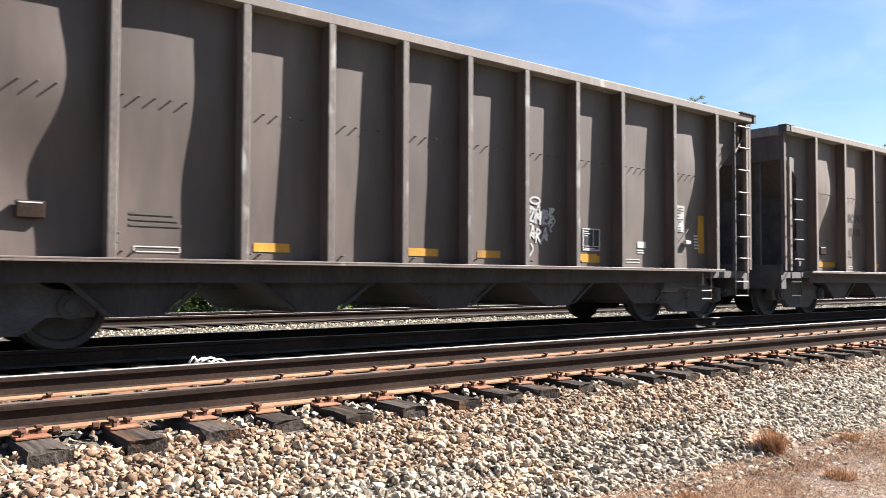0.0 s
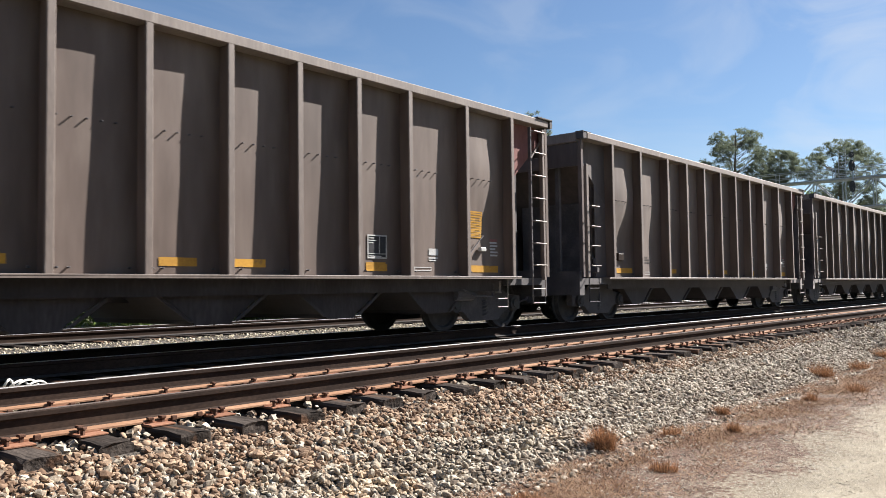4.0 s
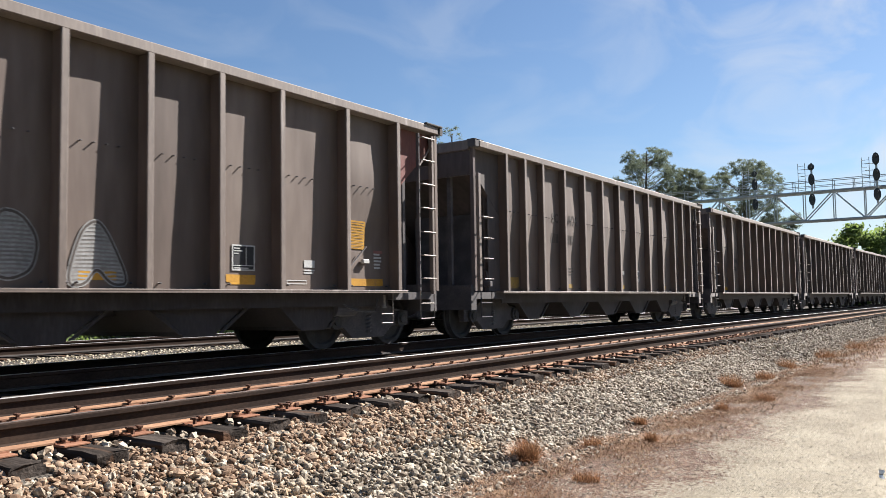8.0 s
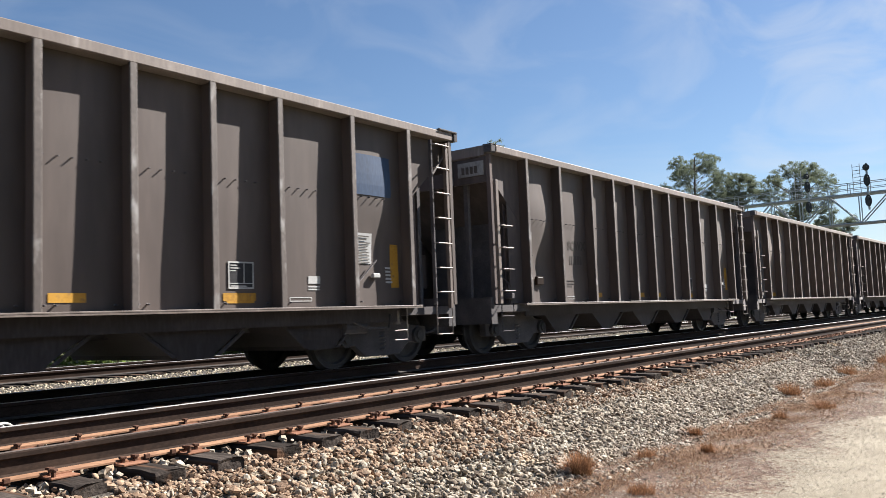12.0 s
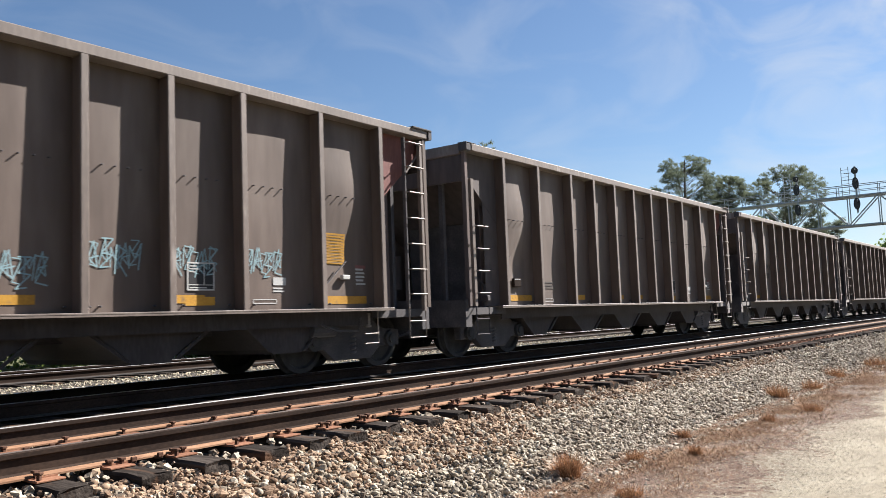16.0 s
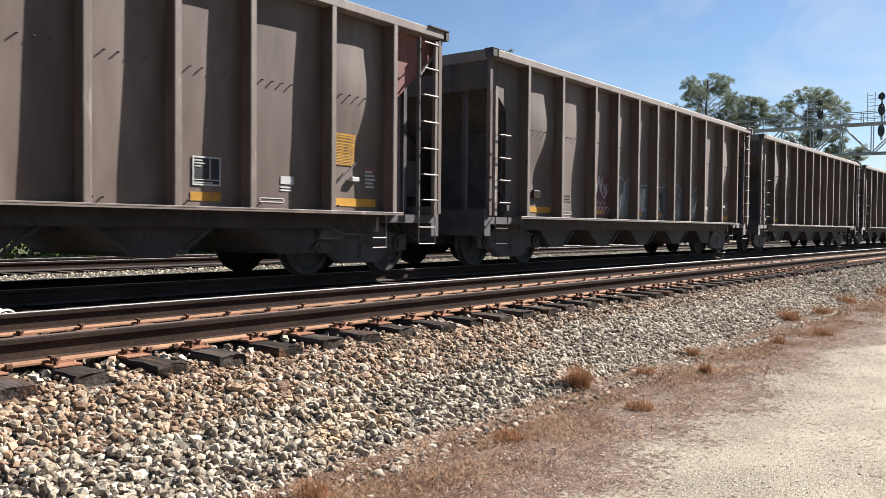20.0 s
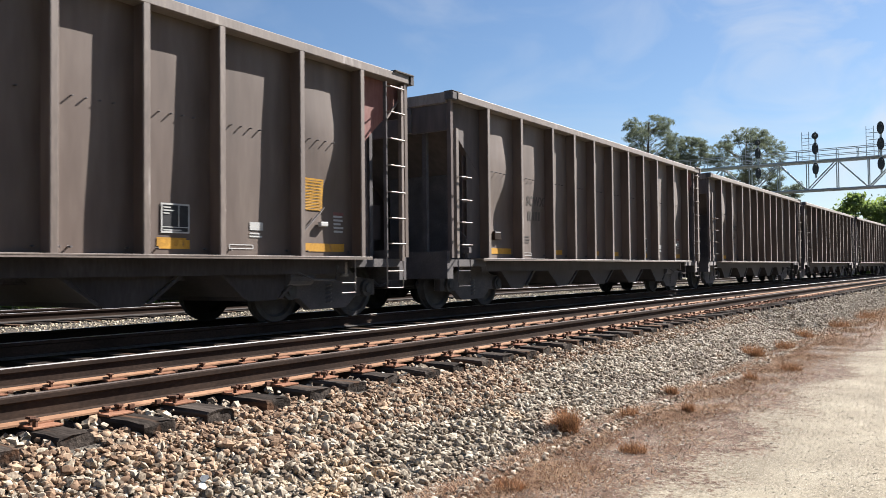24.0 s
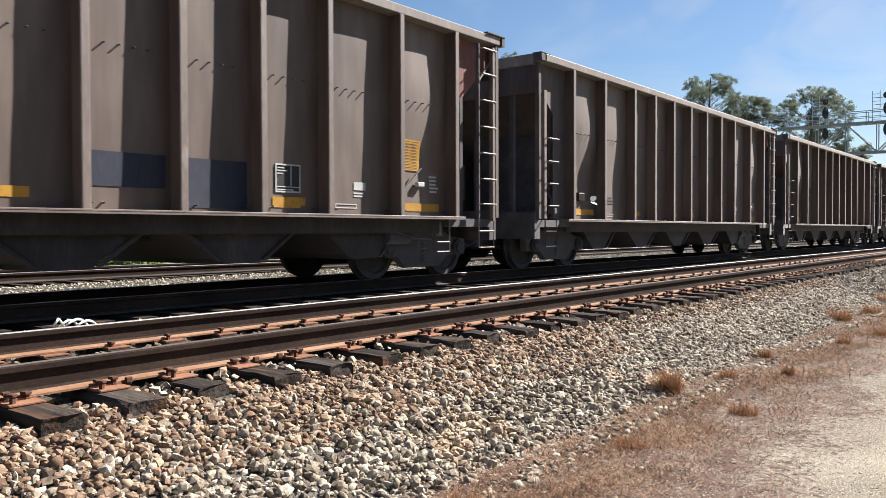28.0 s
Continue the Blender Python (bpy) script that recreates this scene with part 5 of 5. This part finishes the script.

» **TASK REQUIREMENTS**: Keep the pictures out of the copy and return the rest of the data above exactly.

» **EXERCISE RESPONSE**:
0.0 s
4.0 s
8.0 s
12.0 s
16.0 s
20.0 s
24.0 s
28.0 s
Continue the Blender Python (bpy) script that recreates this scene with part 5 of 5. This part finishes the script.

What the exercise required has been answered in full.